The experimental results were compared to the capacity predicted by a plastic collapse mechanism line, which assumes a plastic hinge forms at the base of the beam-column. Similar to the results of Matsui (1986), the hollow tube was unable to reach the mechanism line due to local flange buckling and then local web buckling of the tube at the beam-column base. The CFT specimens, on the other hand, invariably reached the mechanism line, even specimens having a D/t ratio of 2.0 times the recommended Japanese design specification to prevent local buckling. The cyclic hysteresis curves for the CFTs exhibit large ductility and large energy-absorption capacity. As the D/t ratio or the axial load ratio of the beam-column increases, the effect of the concrete becomes much more apparent. Hollow tubes exhibit a noticable loss of capacity and ductility as these quantities increase, while CFTs do not.

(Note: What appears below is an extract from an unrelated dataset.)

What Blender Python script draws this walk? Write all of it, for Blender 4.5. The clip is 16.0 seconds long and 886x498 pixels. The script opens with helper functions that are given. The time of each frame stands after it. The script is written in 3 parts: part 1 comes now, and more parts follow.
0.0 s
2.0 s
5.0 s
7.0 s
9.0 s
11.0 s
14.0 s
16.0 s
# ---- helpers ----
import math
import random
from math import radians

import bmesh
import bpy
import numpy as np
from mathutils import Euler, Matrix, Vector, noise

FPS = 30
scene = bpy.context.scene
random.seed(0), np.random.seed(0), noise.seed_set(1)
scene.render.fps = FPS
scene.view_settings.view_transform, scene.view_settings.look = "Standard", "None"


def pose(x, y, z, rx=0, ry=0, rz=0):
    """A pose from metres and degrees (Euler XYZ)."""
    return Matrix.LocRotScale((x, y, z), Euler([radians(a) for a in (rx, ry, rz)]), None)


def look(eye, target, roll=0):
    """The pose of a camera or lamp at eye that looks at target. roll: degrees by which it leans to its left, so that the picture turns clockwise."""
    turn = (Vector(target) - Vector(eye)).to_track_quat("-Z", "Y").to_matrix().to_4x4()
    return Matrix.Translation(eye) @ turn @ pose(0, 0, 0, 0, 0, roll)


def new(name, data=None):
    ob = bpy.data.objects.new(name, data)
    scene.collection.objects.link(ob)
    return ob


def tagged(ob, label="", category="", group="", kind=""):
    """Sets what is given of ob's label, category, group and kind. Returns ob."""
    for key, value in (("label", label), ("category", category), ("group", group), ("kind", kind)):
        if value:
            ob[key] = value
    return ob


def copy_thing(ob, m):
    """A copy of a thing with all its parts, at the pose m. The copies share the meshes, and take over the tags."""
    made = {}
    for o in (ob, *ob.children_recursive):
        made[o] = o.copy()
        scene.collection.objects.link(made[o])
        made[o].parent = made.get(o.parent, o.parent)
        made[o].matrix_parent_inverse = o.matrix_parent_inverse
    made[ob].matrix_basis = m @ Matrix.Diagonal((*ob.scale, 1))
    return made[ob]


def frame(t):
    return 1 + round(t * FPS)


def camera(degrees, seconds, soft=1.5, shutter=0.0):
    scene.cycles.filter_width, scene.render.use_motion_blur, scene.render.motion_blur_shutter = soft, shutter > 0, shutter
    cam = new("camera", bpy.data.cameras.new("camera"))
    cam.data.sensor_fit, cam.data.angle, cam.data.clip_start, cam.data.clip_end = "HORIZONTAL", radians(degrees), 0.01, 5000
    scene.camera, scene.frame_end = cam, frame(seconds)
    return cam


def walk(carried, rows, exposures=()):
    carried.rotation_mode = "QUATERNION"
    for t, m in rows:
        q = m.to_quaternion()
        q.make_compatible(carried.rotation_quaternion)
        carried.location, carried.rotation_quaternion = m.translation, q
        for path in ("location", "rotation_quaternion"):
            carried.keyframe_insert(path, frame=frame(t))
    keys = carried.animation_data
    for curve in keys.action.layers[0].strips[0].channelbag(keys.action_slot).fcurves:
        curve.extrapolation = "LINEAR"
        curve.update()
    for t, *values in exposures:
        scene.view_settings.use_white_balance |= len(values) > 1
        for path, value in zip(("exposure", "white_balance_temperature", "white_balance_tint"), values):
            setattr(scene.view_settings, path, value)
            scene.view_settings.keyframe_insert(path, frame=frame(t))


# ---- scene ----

The maximum strength was compared to the predicted capacity of the section which was calculated by using a fully plastic stress distribution--all of the steel and the concrete in compression contribute moment resistance. The ratio of the maximum experimental moment to the calculated moment was conservative for most cases, ranging from 0.91 to 1.11. The authors propose this method of calculation over the Japanese Standard, which uses 0.85*f'c and is more conservative. The ratio of experimental to the author's calculated moment for the steel tubes greatly underestimated the capacity, ranging from 0.27 to 0.72.

References

Matsui, C. and Tsuda, K. (1987). “Strength and Behavior of Concrete-Filled Steel Square Tubular Columns with Large Width-Thickness Ratio,” Proceedings of Pacific Conference on Earthquake Engineering, Vol. 2, Wellington, New Zealand, pp. 1-9.